Now, it seems, there are plans to demolish that building, as well as a struggle to keep it as a museum and memorial to a history that many would like to see forgotten. Check out Tim Shorrock's Substack for a series of posts from his recent visit to the Monkey House, and the movement to preserve it.
2️⃣ A Norman Rockwell Thanksgiving

I'm a bit late with this one, but Daisy Rockwell's writing is always so delightful that I think it is worth reading any time of the year. She talks about what it was like having Thanksgiving dinner with her famous grandfather.
Family togetherness was something he excelled at portraying on canvas: heartwarming tableaux of family members for which numerous unrelated neighbors and townspeople he had spotted around Arlington, Vermont, had posed.
But for Daisy, and her mother, the reality was quite different:
When I was five, my parents divorced amicably. Soon afterward, my mother was summarily banished from The Perfect Norman Rockwell Thanksgiving. It had never occurred to her that such a banishment would take place, but of course there was no room for exes at such a table. To be honest, she should have seen it coming.
3️⃣ The Flying Enterprise
My friend Ryan Ho Kilpatrick wrote the script for this dramatic YouTube documentary about the captain of a sea freighter who valiantly tried, and ultimately failed, to save his ship.

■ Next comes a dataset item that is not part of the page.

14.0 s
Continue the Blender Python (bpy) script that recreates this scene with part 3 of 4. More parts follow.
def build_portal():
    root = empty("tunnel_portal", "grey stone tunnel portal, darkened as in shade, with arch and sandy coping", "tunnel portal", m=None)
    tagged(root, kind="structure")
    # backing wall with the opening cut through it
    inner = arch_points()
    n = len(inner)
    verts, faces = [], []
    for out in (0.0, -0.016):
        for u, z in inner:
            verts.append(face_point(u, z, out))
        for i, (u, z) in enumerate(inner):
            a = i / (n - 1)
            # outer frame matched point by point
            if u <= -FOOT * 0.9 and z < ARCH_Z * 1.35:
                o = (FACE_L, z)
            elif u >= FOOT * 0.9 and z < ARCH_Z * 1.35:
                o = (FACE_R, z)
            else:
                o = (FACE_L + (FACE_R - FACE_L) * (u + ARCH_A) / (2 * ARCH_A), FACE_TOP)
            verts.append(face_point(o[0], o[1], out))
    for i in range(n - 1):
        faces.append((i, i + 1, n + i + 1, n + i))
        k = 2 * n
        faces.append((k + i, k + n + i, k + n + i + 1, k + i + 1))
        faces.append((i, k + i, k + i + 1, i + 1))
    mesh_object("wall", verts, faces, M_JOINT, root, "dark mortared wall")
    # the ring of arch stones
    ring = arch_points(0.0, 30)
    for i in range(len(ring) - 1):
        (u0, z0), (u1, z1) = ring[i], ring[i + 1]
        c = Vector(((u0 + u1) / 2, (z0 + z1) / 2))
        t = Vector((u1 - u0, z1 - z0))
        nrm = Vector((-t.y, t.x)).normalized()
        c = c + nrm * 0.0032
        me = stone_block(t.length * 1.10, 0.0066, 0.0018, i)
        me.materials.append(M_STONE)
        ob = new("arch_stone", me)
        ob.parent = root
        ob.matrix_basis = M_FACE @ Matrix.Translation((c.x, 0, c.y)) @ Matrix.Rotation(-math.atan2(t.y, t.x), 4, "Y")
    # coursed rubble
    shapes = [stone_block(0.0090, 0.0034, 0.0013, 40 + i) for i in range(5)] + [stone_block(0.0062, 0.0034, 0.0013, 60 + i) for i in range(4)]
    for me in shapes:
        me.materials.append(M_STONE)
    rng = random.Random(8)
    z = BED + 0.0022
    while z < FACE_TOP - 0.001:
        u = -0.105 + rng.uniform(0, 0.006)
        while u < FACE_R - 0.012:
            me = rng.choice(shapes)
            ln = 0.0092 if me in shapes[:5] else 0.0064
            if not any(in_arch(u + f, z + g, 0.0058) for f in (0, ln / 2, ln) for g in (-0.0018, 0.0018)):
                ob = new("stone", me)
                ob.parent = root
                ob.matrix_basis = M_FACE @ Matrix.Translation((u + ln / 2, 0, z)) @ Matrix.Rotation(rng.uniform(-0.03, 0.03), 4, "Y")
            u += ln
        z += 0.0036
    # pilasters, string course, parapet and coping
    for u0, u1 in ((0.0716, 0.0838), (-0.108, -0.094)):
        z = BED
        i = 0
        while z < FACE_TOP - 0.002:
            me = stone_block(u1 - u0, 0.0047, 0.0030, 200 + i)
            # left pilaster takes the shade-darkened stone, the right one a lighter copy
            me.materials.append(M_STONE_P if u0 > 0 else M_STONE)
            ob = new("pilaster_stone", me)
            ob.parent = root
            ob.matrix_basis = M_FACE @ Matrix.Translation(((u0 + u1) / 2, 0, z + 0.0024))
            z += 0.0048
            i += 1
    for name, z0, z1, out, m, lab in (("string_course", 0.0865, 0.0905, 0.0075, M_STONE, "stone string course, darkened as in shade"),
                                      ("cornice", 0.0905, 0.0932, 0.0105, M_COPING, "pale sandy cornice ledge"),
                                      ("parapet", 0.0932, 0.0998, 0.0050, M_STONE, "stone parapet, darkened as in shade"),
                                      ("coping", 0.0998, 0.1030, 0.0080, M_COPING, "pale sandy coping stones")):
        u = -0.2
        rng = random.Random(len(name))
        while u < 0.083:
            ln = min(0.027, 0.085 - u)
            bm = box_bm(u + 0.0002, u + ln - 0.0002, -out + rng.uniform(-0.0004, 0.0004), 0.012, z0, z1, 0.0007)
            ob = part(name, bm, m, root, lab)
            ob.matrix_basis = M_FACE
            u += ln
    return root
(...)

So why on earth was the world so enraptured with Carlson's saga? Well, consider the times. It was 7 years since the end of the Second World War. That apocalyptic struggle against an unambiguous evil. Decades of more war lay ahead, but the Cold War was a different beast. That was an age of secrets, spies, and subterfuge, double agents, and defectors. Maybe the public was sick of learning about the nuclear Bomb. Maybe they just wanted some good old-fashioned heroics. In Carlson's battle against the very sea itself, there could be no doubt who was the good guy. No blurred lines between courage and cruelty. Unlike others of his generation, Carlson wasn't a war hero. He was a hero without bloodied hands. He'd saved everyone and killed no one. He was a simple hero for an increasingly complicated and morally ambiguous age.